A study published in scientific journal Nature says the Montreal Protocol of 1987 may be responsible for reversing the changes in air currents around Antarctica. The study has observed the reversal of southern jet streams, the high-altitude air currents blowing towards the pole, that had shifted their path, affecting rainfall patterns and ocean currents.
Antara Banerjee and her colleagues at the University of Colorado Boulder used satellite data and climate simulations to study wind patterns linked to the healing of the ozone layer and found that the change is largely due to a ban on production of chlorofluorocarbons and hydrochlorofluorocarbons used as refrigerants and aerosols. Their research shows how this was not driven by natural shifts. It showed the healing of ozone layer could explain how the shift in the jet stream suddenly ended.
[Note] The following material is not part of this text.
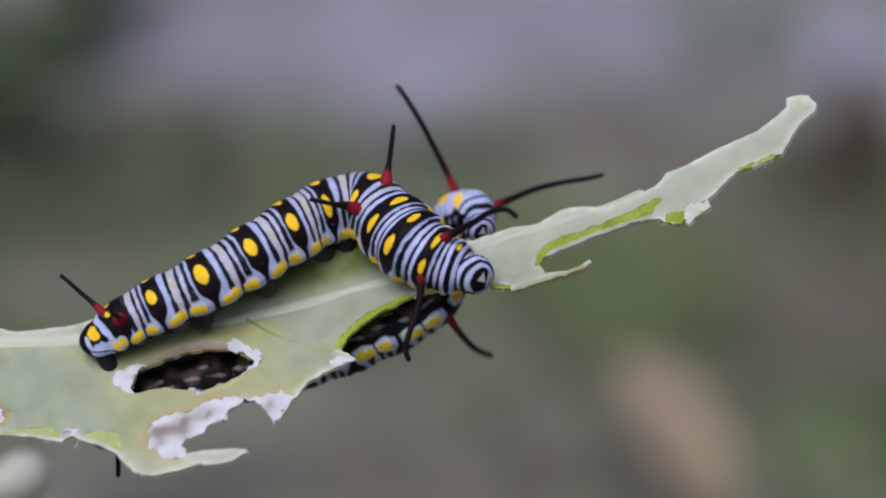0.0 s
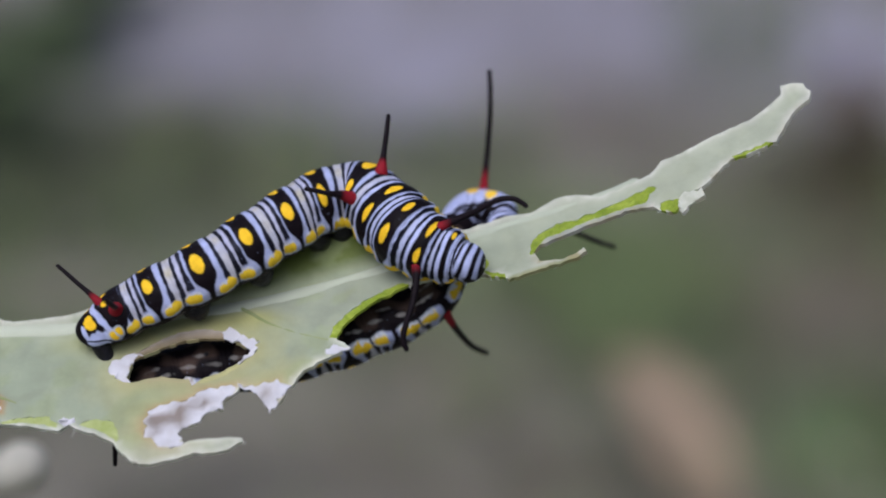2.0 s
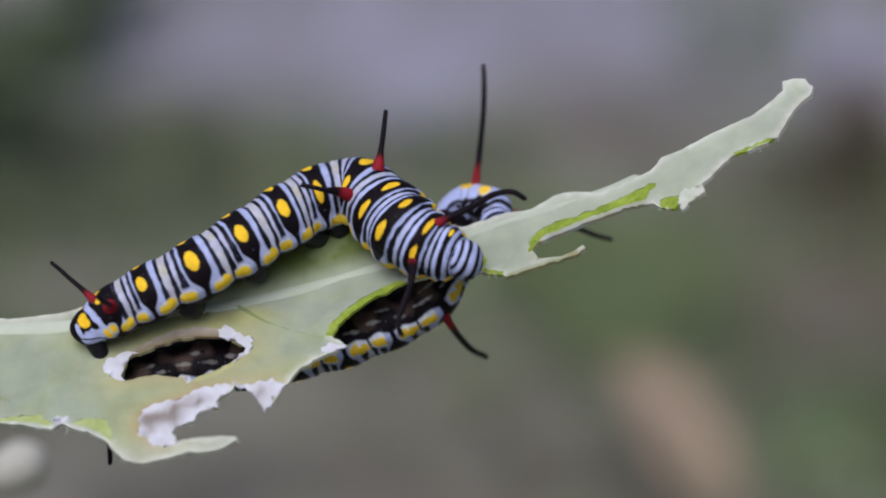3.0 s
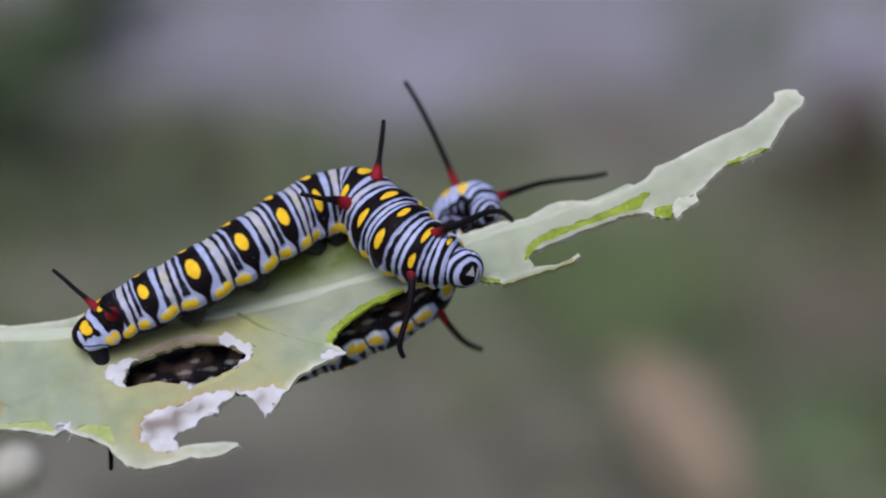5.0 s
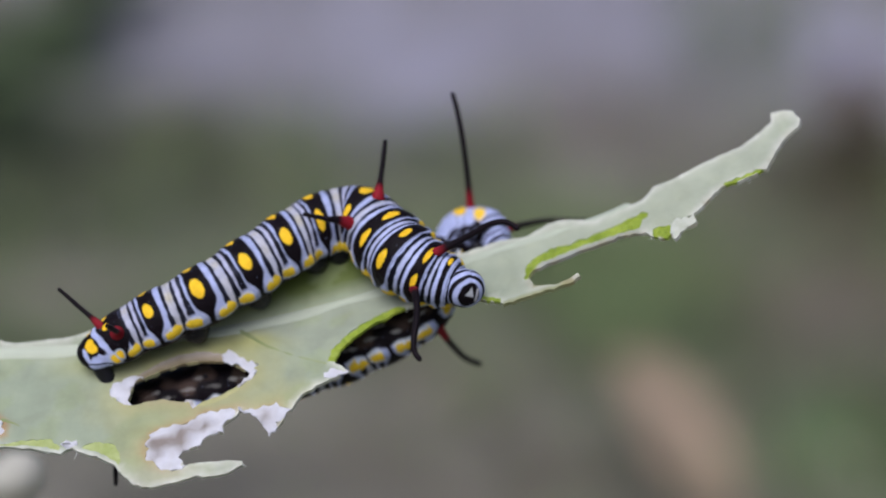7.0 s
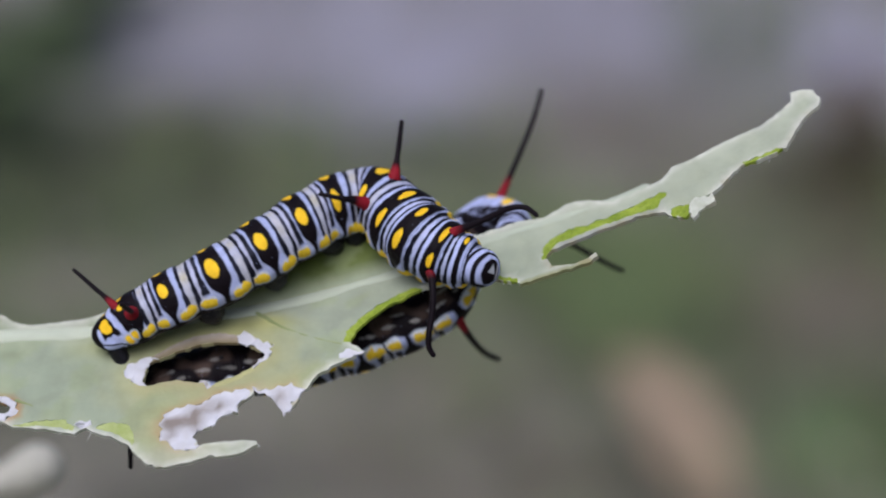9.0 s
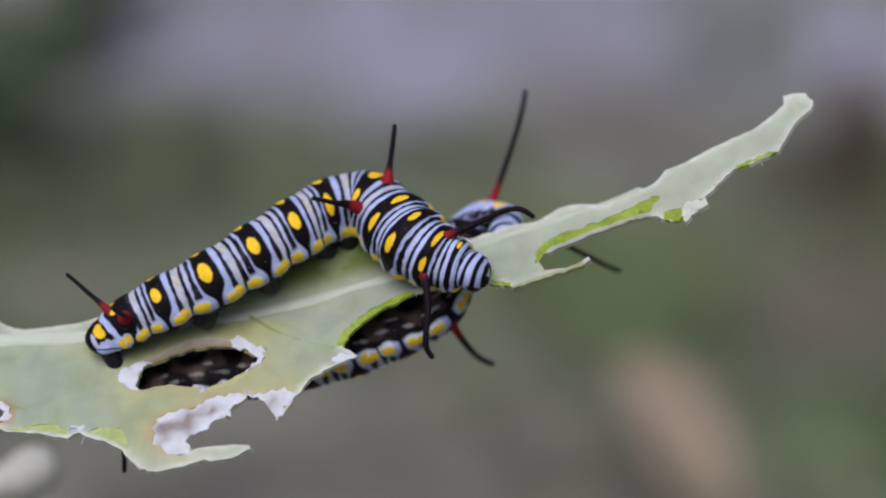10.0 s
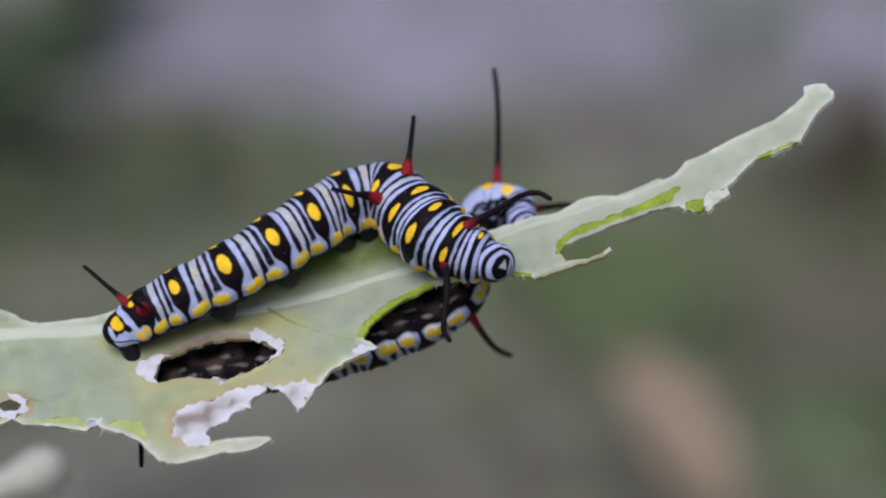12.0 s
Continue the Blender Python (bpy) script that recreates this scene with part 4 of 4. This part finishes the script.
# head of the crawler: seconds, turn to its left side, nod, in degrees
NOD = [(0, 30, 12), (0.5, 33, 5), (1, 36, 5), (1.5, 50, 5), (2, 75, 8), (2.5, 95, 10), (3, 95, 10), (5, 28, 12), (5.5, 28, 14), (6, 33, 10), (6.5, 62, 8), (7, 20, 15),
       (9, 42, 6), (9.5, 50, 5), (10, 66, 5), (10.5, 95, 10), (11, 95, 10), (11.5, 70, 8), (12, 30, 8)]
WHIP_RIGHT = [
    (0, -0.4, -37.7), (0.5, 1.2, -24.4), (1, 4.7, -14.8), (1.5, 6.1, -14.6), (2, -0.4, -15.2), (2.5, 2.9, -8.3),
    (3, 2.2, -9.4), (5, -6.6, -32.7), (5.5, -5.2, -29.5), (6, -2.3, -27.2), (6.5, -11, -15), (7, 2.6, -21.3),
    (9, -2.8, -21.1), (9.5, -0.9, -13.7), (10, -0.8, -8.5), (10.5, -2, -8.1), (11, -2.8, -9.2), (11.5, -0.4, -7.8),
    (12, 3.5, -17),
]
WHIP_LEFT = [
    (0, -0.6, -0.3), (0.5, 3.5, -13.8), (1, 7.5, -11.1), (1.5, 3.6, -11.5), (2, 1.1, 2.3), (2.5, -0.4, -13),
    (3, 0.9, -17.3), (5, 1.9, 10.1), (5.5, 3.6, 12.1), (6, 1.2, -1.8), (6.5, 4, 14.9), (7, 13.8, -20.5),
    (9, 9.7, 7.1), (9.5, 10.7, 0), (10, 13.7, 0.8), (10.5, 11.9, -3.3), (11, 11.8, 10.7), (11.5, 12.8, -6.4),
    (12, 12.1, -11.7),
]
FAR_WHIP_LEFT = [
    (0, 0.1, 0.2, 0), (0.5, -6.3, -5, -0.25), (1, -8.7, 3.2, -0.25), (1.5, -5.3, 12.2, -0.2), (2, -3.5, 12.9, -0.2),
    (2.5, -6.7, 9.5, -0.3), (3, -6.8, 5.5, -0.4), (5, -4.1, 4.5, -0.05), (5.5, -2.6, -3.2, 0), (6, -2.7, -8.5, 0),
    (6.5, 4.1, 3.6, 0), (7, -0.3, 20.4, -0.1), (9, -10.6, 6.6, -0.55), (9.5, -10, 14.4, -0.5), (10, -9.2, 13.2, -0.55),
    (10.5, -18.3, 4.7, -0.85), (11, -13.5, -0.6, -0.7), (11.5, -10.7, -0.1, -0.65), (12, -10.9, -3.4, -0.3),
]
FAR_WHIP_RIGHT = [
    (0, 0.1, 0.4), (0.5, 0.5, -13.1), (1, 1.6, -12.9), (1.5, 2.3, -7.9), (2, 0.5, -8.5), (2.5, 2.2, -8.5),
    (3, 0.8, -8.6), (5, -2.1, -13.6), (5.5, -0.3, -17.2), (6, 0.2, -11.4), (6.5, -5.8, -5.9), (7, 3.1, -6.5),
    (9, 7.4, -1.6), (9.5, 7.1, -1.3), (10, 6.6, -0.6), (10.5, 10.8, -5.3), (11, 5.4, -3.8), (11.5, 5.1, -1.4),
    (12, 7, 0.1),
]
# the hanger's abdomen sags from its grip as the leaf lifts: seconds, degrees
GRIP = (-17.46, -10.05, 0.30)
SAG = [(0, 0), (0.5, 0.9), (1, 1.7), (1.5, 1.9), (2, 2.0), (2.5, 2.5), (3, 3.2), (5, 0.2), (5.5, -0.4), (6, -0.5), (6.5, -0.9), (7, 0.2), (9, 2.6), (9.5, 2.9), (10, 2.9), (10.5, 2.9), (11, 2.7), (11.5, 2.7), (12, 2.3)]
# reared front: seconds, turns about x, y, z, shift
REAR = [
    (0, 0.3, -0.7, 0, 0.04, 0.05, -0),
    (0.5, -5.2, 10.3, -8.6, 0.55, 0.12, 0.04),
    (1, -13.8, 16, -18.2, 1.08, 0.12, 0.04),
    (1.5, -17.4, 16.6, -21.9, 1.05, 0.04, 0.03),
    (2, -17.2, 18.2, -26.5, 1.1, 0.13, 0.05),
    (2.5, -17.8, 15.7, -28.6, 0.78, 0.14, 0.03),
    (3, -15.3, 17.9, -25.9, 0.68, 0.2, 0.04),
    (5, -17.7, 8.7, 0.8, 1.14, 0.25, 0.06),
    (5.5, -2.9, 5.5, 3.6, 0.93, -0.09, 0.05),
    (6, -3.4, 3.8, 5, 0.85, -0.02, 0.02),
    (6.5, -9, 2.5, 14.2, 1.15, -0.07, 0.03),
    (7, -9.7, 22.6, -12.7, 1.33, 0, -0),
    (9, -19, 10.8, -39.5, 0.86, 0.53, -0.02),
    (9.5, -23.5, 5.2, -34.9, 0.88, 0.24, 0),
    (10, -23.3, 7.2, -36.3, 0.91, 0.38, 0),
    (10.5, -18.4, 12.9, -28.6, 0.92, 0.57, -0.04),
    (11, -17.1, 20.1, -21.7, 1.09, 0.51, -0.02),
    (11.5, -15.4, 21.5, -19, 0.96, 0.35, -0.03),
    (12, -11.8, 21.7, -19.6, 0.77, 0.43, -0.07),
]


def motions():
    rows = [(r[0], swayed(r)) for r in SWAY]
    for thing in (leaf, crawler, hanger, bud):
        walk(thing, rows)
    at = Matrix.Translation(crawler_head.location)
    walk(crawler_head, [(t, at @ pose(0, 0, 0, nod, 0, 0) @ pose(0, 0, 0, 0, yaw, 0)) for t, yaw, nod in NOD])
    # horns: turn in the view, nod about their second axis, foot slipped to fit the view
    for horn, keys, sideways in ((horn_right, WHIP_RIGHT, True), (horn_left, WHIP_LEFT, False), (hanger_horn_left, FAR_WHIP_LEFT, False), (hanger_horn_right, FAR_WHIP_RIGHT, True)):
        foot = horn.location.copy()
        walk(horn, [(t, Matrix.Translation(foot + Vector((sum(slip) * MM, 0, 0))) @ (pose(0, 0, 0, 0, nod, a) if sideways else pose(0, 0, 0, nod, 0, a))) for t, a, nod, *slip in keys])
    grip = Matrix.Translation(Vector(GRIP) * MM)
    for piece in hanger_loose:
        at = Matrix.Translation(piece.location)
        walk(piece, [(t, grip @ pose(0, 0, 0, 0, 0, -a) @ grip.inverted() @ at) for t, a in SAG])
    front = []
    for r in REAR:
        turn = Vector([radians(a) for a in r[1:4]])
        m = Matrix.Rotation(turn.length, 4, turn) if turn.length > 1e-6 else Matrix.Identity(4)
        front.append((r[0], Matrix.Translation((Vector(hanger_pivot) + Vector(r[4:7])) * MM) @ m))
    walk(hanger_front, front)


motions()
In 1987, world nations signed the Montreal Protocol to protect the earth’s ozone layer by phasing out the production of several chemicals. The treaty came into force on January 1, 1989. It was revised in 1990, 1991, 1992, 1993, 1995, 1997, 1998, 1999, and finally in 2016.
The success of the Montreal Protocol proves that concerted global action can heal some of the damage done by industrialisation and mindless consumption patterns. This may prompt nations to act swiftly and decisively on greenhouse gas emissions that threaten irreversible climate changes.